**THE EXERCISE:** Make an exact copy of all the entries, but do not reproduce the pictures.

**DATASET RECORDS:**
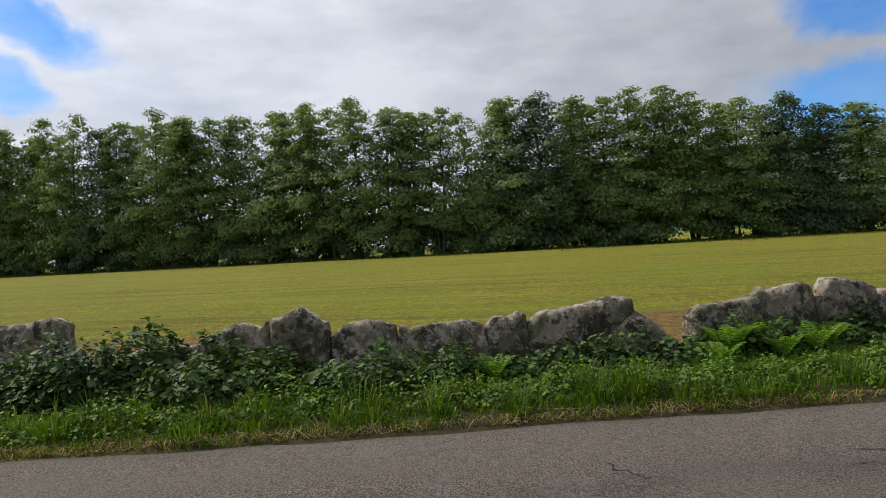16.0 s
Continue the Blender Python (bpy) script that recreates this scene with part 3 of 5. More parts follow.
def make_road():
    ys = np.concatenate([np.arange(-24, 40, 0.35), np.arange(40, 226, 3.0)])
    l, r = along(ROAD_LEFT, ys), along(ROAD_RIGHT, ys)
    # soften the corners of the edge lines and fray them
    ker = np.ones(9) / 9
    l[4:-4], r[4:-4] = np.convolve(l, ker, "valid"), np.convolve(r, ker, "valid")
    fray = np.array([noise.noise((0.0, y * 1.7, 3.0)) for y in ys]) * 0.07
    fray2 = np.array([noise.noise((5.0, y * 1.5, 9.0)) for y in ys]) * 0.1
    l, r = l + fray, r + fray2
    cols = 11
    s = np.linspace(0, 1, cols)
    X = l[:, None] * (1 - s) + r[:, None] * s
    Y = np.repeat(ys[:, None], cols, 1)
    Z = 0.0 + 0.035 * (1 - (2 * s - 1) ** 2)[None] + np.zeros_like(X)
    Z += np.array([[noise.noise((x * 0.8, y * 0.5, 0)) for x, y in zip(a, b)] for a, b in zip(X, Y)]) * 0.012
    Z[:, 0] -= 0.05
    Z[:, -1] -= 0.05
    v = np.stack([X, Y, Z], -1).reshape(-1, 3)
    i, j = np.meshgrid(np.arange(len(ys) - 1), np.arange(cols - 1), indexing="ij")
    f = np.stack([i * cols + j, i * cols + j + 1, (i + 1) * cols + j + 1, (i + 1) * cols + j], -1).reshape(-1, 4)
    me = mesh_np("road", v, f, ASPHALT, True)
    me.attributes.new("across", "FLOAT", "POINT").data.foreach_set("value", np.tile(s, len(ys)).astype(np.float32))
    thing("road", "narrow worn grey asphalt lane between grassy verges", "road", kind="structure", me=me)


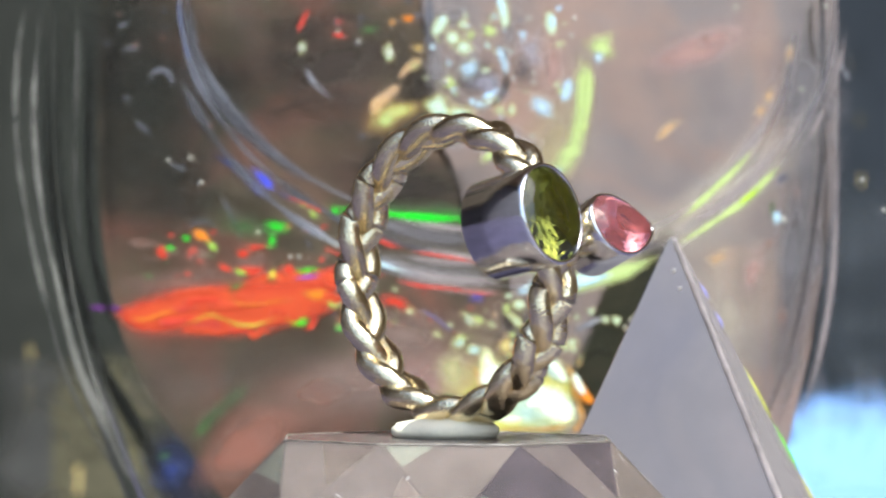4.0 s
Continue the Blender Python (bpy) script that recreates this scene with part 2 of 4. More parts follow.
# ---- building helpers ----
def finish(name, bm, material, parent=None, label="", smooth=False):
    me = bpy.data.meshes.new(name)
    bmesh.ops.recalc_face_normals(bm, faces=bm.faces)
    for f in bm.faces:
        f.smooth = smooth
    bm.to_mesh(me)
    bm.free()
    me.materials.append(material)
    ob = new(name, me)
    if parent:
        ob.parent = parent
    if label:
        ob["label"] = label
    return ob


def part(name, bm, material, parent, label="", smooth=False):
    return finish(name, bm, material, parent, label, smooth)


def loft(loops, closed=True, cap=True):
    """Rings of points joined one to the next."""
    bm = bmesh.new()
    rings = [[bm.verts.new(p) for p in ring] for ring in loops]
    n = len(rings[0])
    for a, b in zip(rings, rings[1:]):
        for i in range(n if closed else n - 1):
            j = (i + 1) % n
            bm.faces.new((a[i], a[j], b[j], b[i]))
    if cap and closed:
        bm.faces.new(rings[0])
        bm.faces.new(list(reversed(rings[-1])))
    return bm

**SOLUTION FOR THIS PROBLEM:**
16.0 s
Continue the Blender Python (bpy) script that recreates this scene with part 3 of 5. More parts follow.
def make_road():
    ys = np.concatenate([np.arange(-24, 40, 0.35), np.arange(40, 226, 3.0)])
    l, r = along(ROAD_LEFT, ys), along(ROAD_RIGHT, ys)
    # soften the corners of the edge lines and fray them
    ker = np.ones(9) / 9
    l[4:-4], r[4:-4] = np.convolve(l, ker, "valid"), np.convolve(r, ker, "valid")
    fray = np.array([noise.noise((0.0, y * 1.7, 3.0)) for y in ys]) * 0.07
    fray2 = np.array([noise.noise((5.0, y * 1.5, 9.0)) for y in ys]) * 0.1
    l, r = l + fray, r + fray2
    cols = 11
    s = np.linspace(0, 1, cols)
    X = l[:, None] * (1 - s) + r[:, None] * s
    Y = np.repeat(ys[:, None], cols, 1)
    Z = 0.0 + 0.035 * (1 - (2 * s - 1) ** 2)[None] + np.zeros_like(X)
    Z += np.array([[noise.noise((x * 0.8, y * 0.5, 0)) for x, y in zip(a, b)] for a, b in zip(X, Y)]) * 0.012
    Z[:, 0] -= 0.05
    Z[:, -1] -= 0.05
    v = np.stack([X, Y, Z], -1).reshape(-1, 3)
    i, j = np.meshgrid(np.arange(len(ys) - 1), np.arange(cols - 1), indexing="ij")
    f = np.stack([i * cols + j, i * cols + j + 1, (i + 1) * cols + j + 1, (i + 1) * cols + j], -1).reshape(-1, 4)
    me = mesh_np("road", v, f, ASPHALT, True)
    me.attributes.new("across", "FLOAT", "POINT").data.foreach_set("value", np.tile(s, len(ys)).astype(np.float32))
    thing("road", "narrow worn grey asphalt lane between grassy verges", "road", kind="structure", me=me)


4.0 s
Continue the Blender Python (bpy) script that recreates this scene with part 2 of 4. More parts follow.
# ---- building helpers ----
def finish(name, bm, material, parent=None, label="", smooth=False):
    me = bpy.data.meshes.new(name)
    bmesh.ops.recalc_face_normals(bm, faces=bm.faces)
    for f in bm.faces:
        f.smooth = smooth
    bm.to_mesh(me)
    bm.free()
    me.materials.append(material)
    ob = new(name, me)
    if parent:
        ob.parent = parent
    if label:
        ob["label"] = label
    return ob


def part(name, bm, material, parent, label="", smooth=False):
    return finish(name, bm, material, parent, label, smooth)


def loft(loops, closed=True, cap=True):
    """Rings of points joined one to the next."""
    bm = bmesh.new()
    rings = [[bm.verts.new(p) for p in ring] for ring in loops]
    n = len(rings[0])
    for a, b in zip(rings, rings[1:]):
        for i in range(n if closed else n - 1):
            j = (i + 1) % n
            bm.faces.new((a[i], a[j], b[j], b[i]))
    if cap and closed:
        bm.faces.new(rings[0])
        bm.faces.new(list(reversed(rings[-1])))
    return bm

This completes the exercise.